'''

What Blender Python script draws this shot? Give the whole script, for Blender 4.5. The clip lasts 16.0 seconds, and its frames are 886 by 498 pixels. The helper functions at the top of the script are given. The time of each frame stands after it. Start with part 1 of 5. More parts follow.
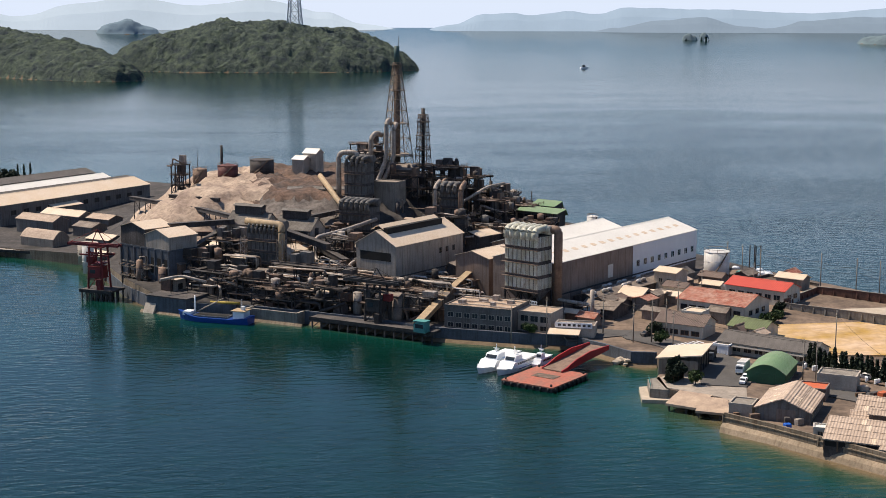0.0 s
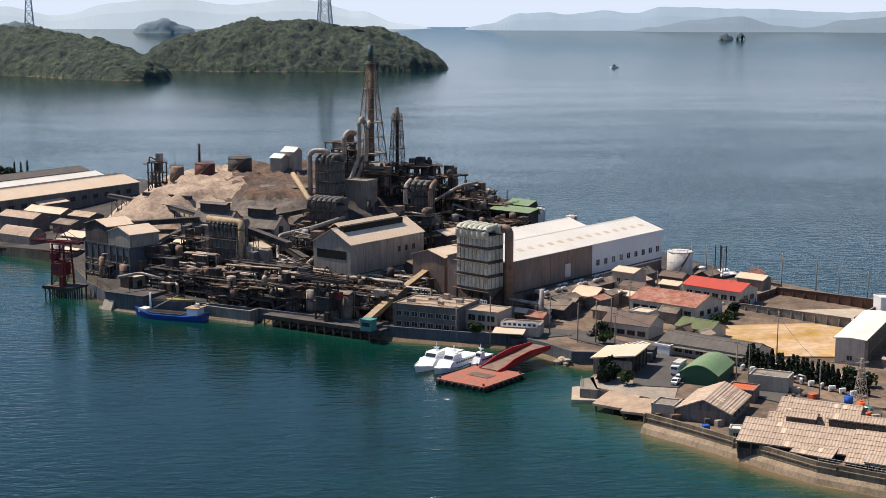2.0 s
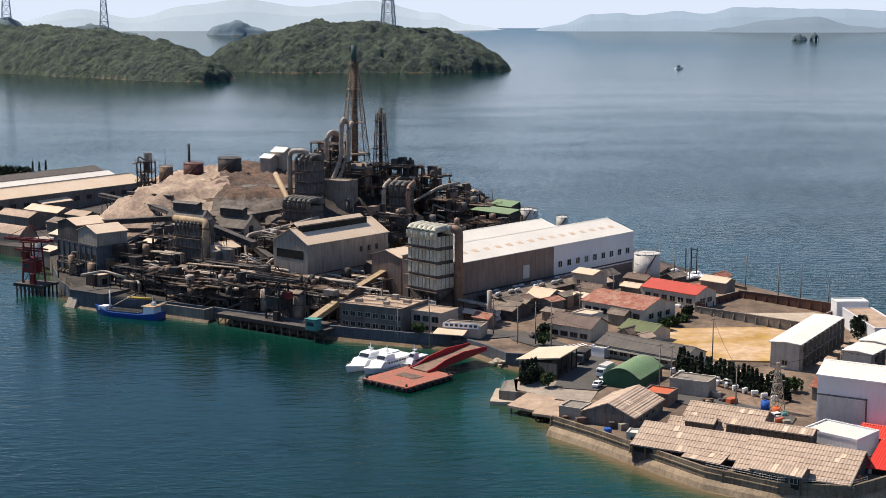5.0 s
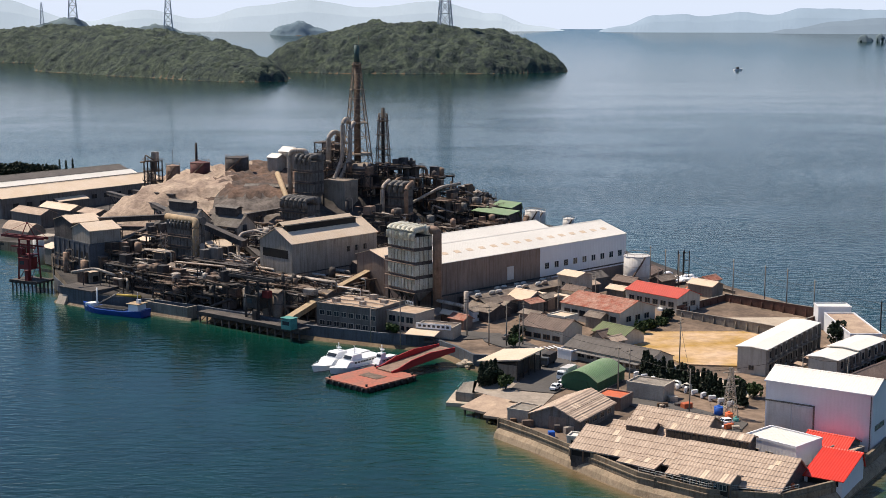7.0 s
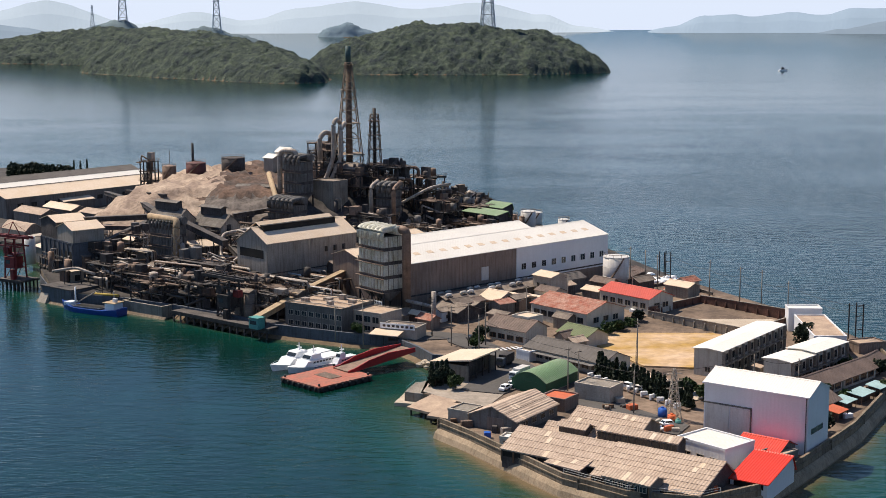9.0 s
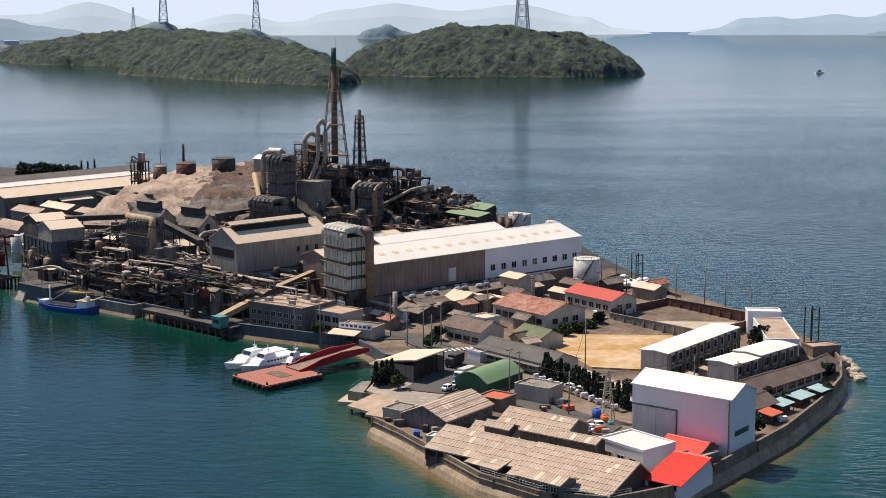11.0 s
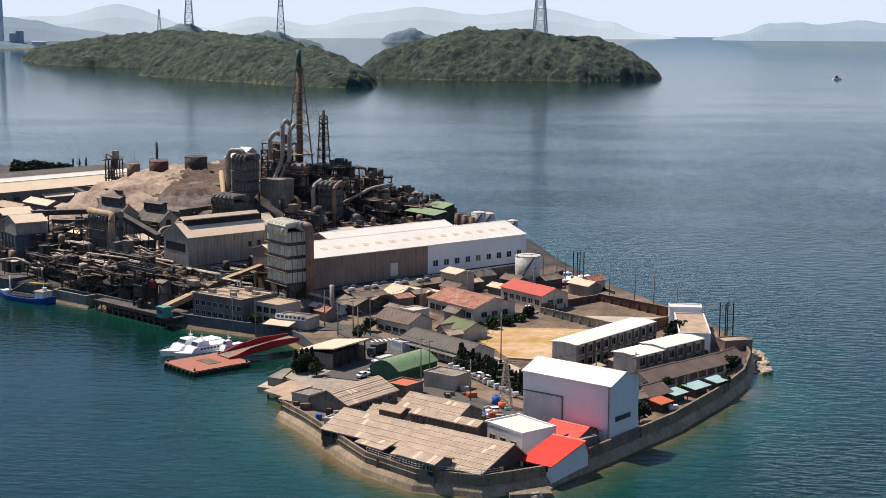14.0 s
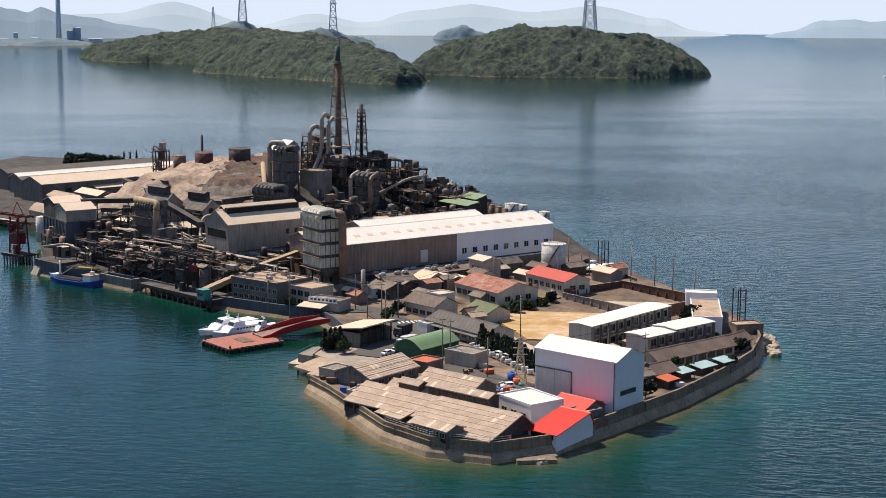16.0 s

'''

◆ **PROBLEM TO WORK ON**
Return each line of the data, keeping its wording exact and omitting pictures.

◆ **WORKED SOLUTION**
What Blender Python script draws this shot? Give the whole script, for Blender 4.5. The clip lasts 16.0 seconds, and its frames are 886 by 498 pixels. The helper functions at the top of the script are given. The time of each frame stands after it. Start with part 1 of 5. More parts follow.
0.0 s
2.0 s
5.0 s
7.0 s
9.0 s
11.0 s
14.0 s
16.0 s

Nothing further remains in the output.